Key Findings

  • Widespread Ecosystem Activity

    The mapping covers hundreds of ecosystem actors, including incubators, accelerators, funders, academic institutions, and advisory firms operating across urban and rural areas.

  • Support for the Green Economy

    A significant share of ecosystem organisations focus on sectors that contribute to climate mitigation or resilience, such as sustainable agriculture, renewable energy, water, waste, and circular economy models.

  • Gender-Inclusive Practice is Growing

    Many actors are intentionally supporting women entrepreneurs, though few have formal strategies or systems in place to track progress.

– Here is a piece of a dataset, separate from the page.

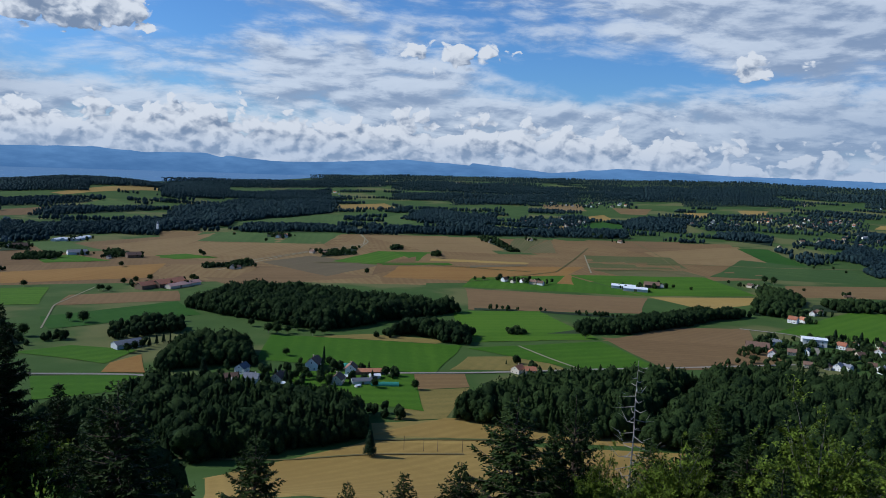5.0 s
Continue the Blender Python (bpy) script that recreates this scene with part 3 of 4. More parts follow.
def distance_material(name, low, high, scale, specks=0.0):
    """Distance with painted blue haze; a backdrop that gives off its own light."""
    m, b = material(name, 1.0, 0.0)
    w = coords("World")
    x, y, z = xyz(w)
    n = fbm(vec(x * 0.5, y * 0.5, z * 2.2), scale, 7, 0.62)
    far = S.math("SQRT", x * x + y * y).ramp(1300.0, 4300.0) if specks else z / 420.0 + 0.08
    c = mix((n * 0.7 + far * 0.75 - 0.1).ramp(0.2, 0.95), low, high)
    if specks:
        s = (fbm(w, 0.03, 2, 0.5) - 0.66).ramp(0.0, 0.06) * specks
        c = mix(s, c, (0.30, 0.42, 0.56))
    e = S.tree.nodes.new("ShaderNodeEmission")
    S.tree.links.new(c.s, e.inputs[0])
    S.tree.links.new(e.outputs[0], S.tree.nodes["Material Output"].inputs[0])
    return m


def make_lake():
    from_shore = [Vector((x, y, 39.5)) for x, y in LAKE_SHORE]
    pts = []
    for i, p in enumerate(from_shore):
        q = from_shore[(i + 1) % len(from_shore)]
        n = max(2, int((q - p).length / 60))
        for k in range(n):
            v = p.lerp(q, k / n)
            d = noise.noise_vector(Vector((v.x * 0.01, v.y * 0.01, 2))) * 9
            pts.append((v.x + d.x, v.y + d.y))
    bm = bmesh.new()
    vs = [bm.verts.new((x, y, 39.5)) for x, y in pts]
    bm.faces.new(vs)
    bmesh.ops.triangulate(bm, faces=bm.faces[:])
    me = bpy.data.meshes.new("lake")
    bm.normal_update()
    bm.faces.ensure_lookup_table()
    if bm.faces[0].normal.z < 0:
        bmesh.ops.reverse_faces(bm, faces=bm.faces[:])
    bm.to_mesh(me)
    bm.free()
    me.materials.append(lake_material())
    tagged(new("lake_water", me), "wide pale silver lake with a low wooded headland", "lake", kind="structure")


make_lake()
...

  • Expanding Regional Reach

    While Java remains the primary hub, growing activity is visible in regions such as Papua, Maluku, Sulawesi, and Nusa Tenggara, often driven by local champions or donor-funded initiatives.

  • Traditional Capital Structures Dominate

    Despite ecosystem support focusing on early-stage businesses, many entrepreneurs still face barriers accessing flexible or culturally relevant financing.

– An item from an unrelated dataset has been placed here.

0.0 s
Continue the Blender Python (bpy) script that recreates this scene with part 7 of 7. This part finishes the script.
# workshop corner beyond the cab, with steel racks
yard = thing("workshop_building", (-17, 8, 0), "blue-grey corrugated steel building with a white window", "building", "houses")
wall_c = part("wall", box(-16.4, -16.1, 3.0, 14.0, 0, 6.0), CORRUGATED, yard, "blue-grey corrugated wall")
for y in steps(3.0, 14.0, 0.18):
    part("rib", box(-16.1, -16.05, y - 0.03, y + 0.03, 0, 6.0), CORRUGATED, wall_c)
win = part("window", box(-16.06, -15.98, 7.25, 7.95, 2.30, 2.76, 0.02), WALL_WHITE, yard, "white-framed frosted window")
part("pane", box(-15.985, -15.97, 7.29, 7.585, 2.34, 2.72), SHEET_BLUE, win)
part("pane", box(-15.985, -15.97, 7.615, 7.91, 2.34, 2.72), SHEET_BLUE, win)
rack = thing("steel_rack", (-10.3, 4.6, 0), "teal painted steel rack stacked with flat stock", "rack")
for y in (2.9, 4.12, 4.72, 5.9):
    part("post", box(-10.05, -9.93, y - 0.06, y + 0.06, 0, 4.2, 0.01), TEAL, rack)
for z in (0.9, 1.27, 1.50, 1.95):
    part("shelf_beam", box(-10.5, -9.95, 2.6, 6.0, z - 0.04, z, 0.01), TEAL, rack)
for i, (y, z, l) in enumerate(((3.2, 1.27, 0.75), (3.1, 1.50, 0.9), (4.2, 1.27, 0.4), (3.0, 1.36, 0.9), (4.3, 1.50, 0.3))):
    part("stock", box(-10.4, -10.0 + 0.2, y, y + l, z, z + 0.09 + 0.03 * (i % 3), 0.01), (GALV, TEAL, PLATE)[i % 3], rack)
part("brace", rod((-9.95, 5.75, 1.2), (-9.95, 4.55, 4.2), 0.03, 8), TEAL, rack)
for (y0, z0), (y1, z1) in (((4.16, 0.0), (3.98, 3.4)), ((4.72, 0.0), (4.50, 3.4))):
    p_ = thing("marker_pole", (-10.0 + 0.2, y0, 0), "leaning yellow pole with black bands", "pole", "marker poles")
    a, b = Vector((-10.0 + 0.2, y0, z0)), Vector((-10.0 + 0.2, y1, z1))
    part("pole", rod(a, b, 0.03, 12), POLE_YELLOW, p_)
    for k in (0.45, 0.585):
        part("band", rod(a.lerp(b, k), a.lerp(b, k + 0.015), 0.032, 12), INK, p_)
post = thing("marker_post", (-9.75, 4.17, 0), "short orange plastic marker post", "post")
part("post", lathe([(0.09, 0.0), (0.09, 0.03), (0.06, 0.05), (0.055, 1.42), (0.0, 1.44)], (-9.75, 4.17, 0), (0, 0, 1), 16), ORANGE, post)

  • Momentum for Collaboration

    Ecosystem stakeholders consistently expressed a strong appetite for collaboration, but cited challenges around standardisation, shared infrastructure, and inclusion of rural or underrepresented communities.

Strategic Recommendations

  • Advance Gender-Inclusive Practices

    Provide targeted support to ecosystem actors integrating gender into their programming, and expand the use of practical tools to track inclusion and value creation.

  • Strengthen Local Ecosystems

    Invest in regional entrepreneurship support organisations through multi-year capacity development, standardised training models, and peer learning across regions.

  • Improve Ecosystem Data and Language

    Develop common frameworks and digital infrastructure to help organisations describe and measure their impact consistently.

  • Align Finance with Entrepreneur Needs

    Support blended finance models, revenue-based structures, and sharia-compliant instruments that better reflect the needs of early-stage and values-driven enterprises.

  • Enable Coordinated Action

    Facilitate regional and sectoral partnerships that reduce duplication, share learning, and accelerate solutions to national climate and inclusion goals.

Why This Matters

Indonesia’s transition to a net-zero economy depends on the success of its entrepreneurs. Supporting women-led, climate-aligned enterprises requires an ecosystem that reflects the country’s full diversity, from its geography and culture to its capital markets. This report highlights where that ecosystem is working—and where stakeholders can come together to do more.